All of the listing below must be repeated word for word. Pictures are the only thing to omit.

◆ DATA EXTRACT
┏━━

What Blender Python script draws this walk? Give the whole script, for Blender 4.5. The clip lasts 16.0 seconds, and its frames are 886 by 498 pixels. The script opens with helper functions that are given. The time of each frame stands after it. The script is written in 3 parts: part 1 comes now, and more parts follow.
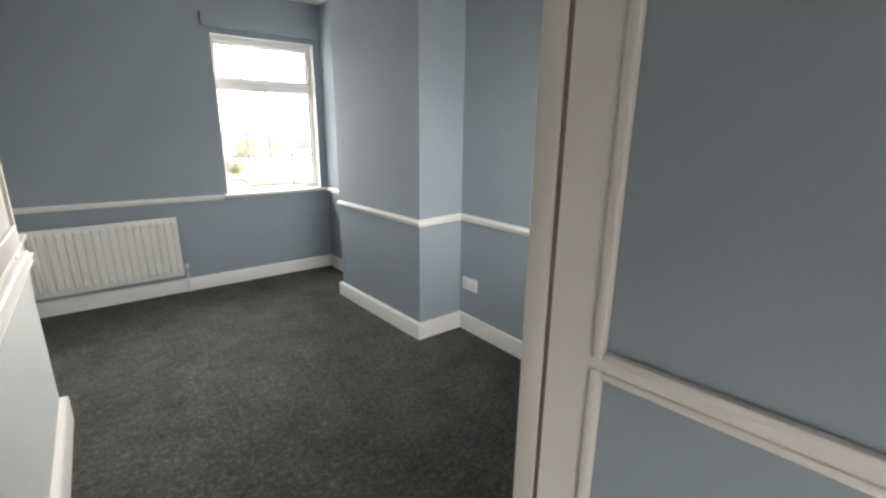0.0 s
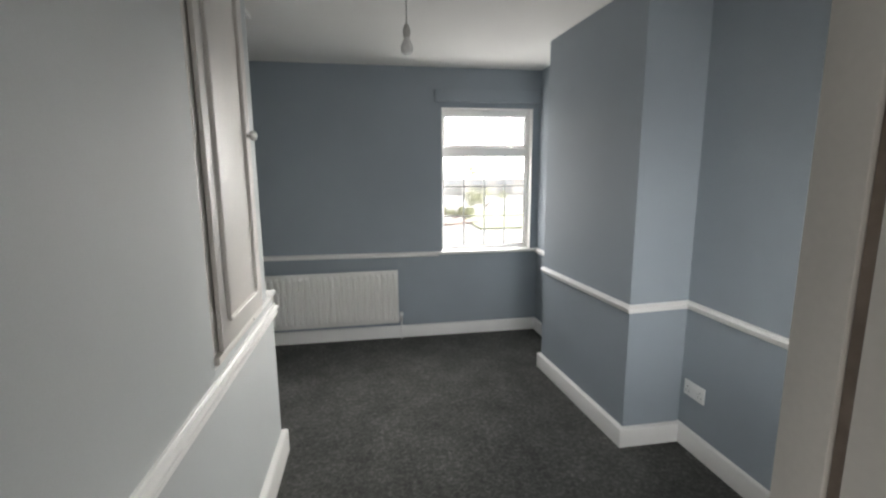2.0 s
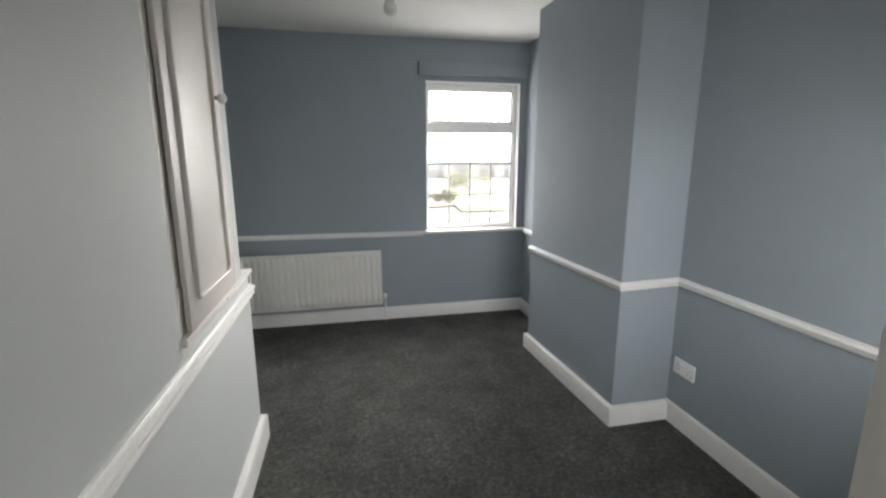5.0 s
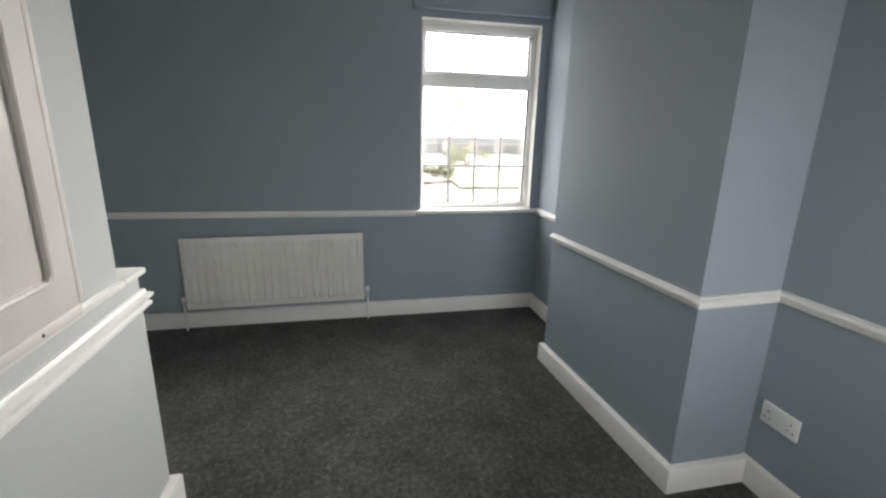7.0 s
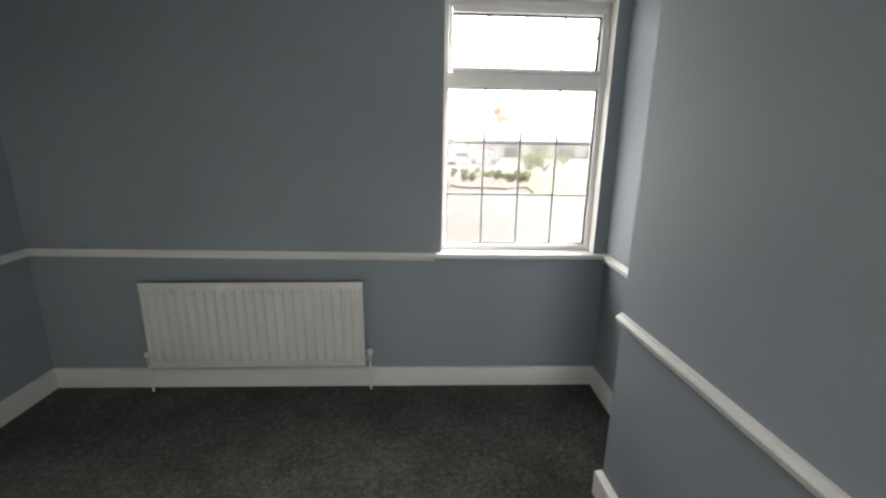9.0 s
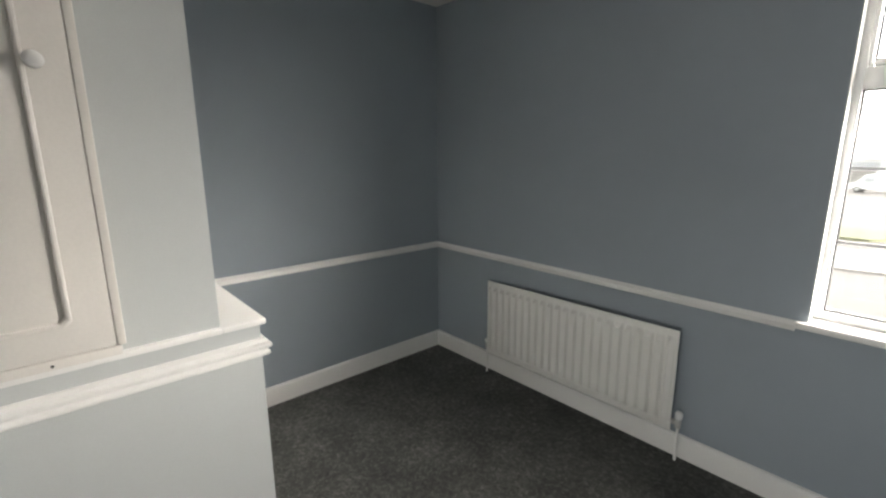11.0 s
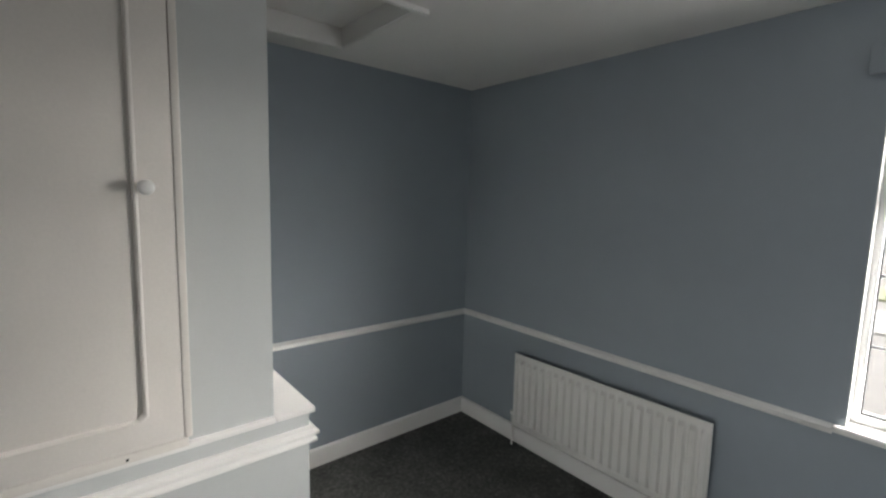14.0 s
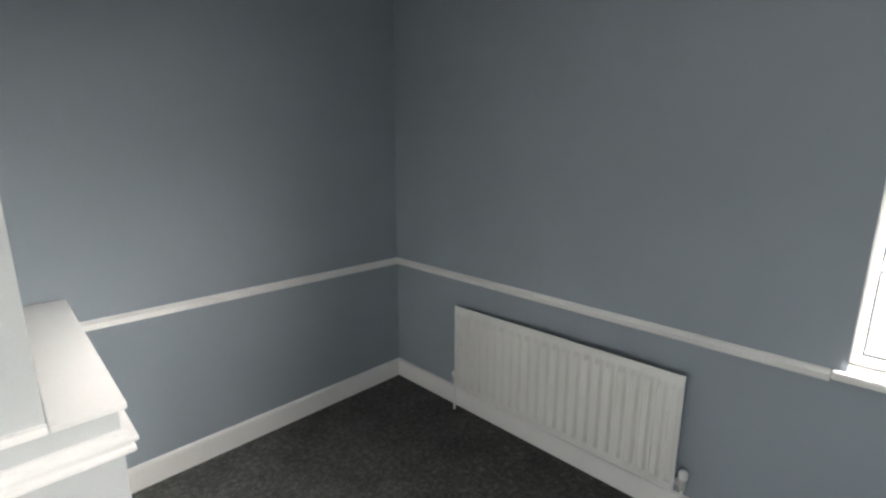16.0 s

┗━━

◆ OUTPUT
What Blender Python script draws this walk? Give the whole script, for Blender 4.5. The clip lasts 16.0 seconds, and its frames are 886 by 498 pixels. The script opens with helper functions that are given. The time of each frame stands after it. The script is written in 3 parts: part 1 comes now, and more parts follow.
0.0 s
2.0 s
5.0 s
7.0 s
9.0 s
11.0 s
14.0 s
16.0 s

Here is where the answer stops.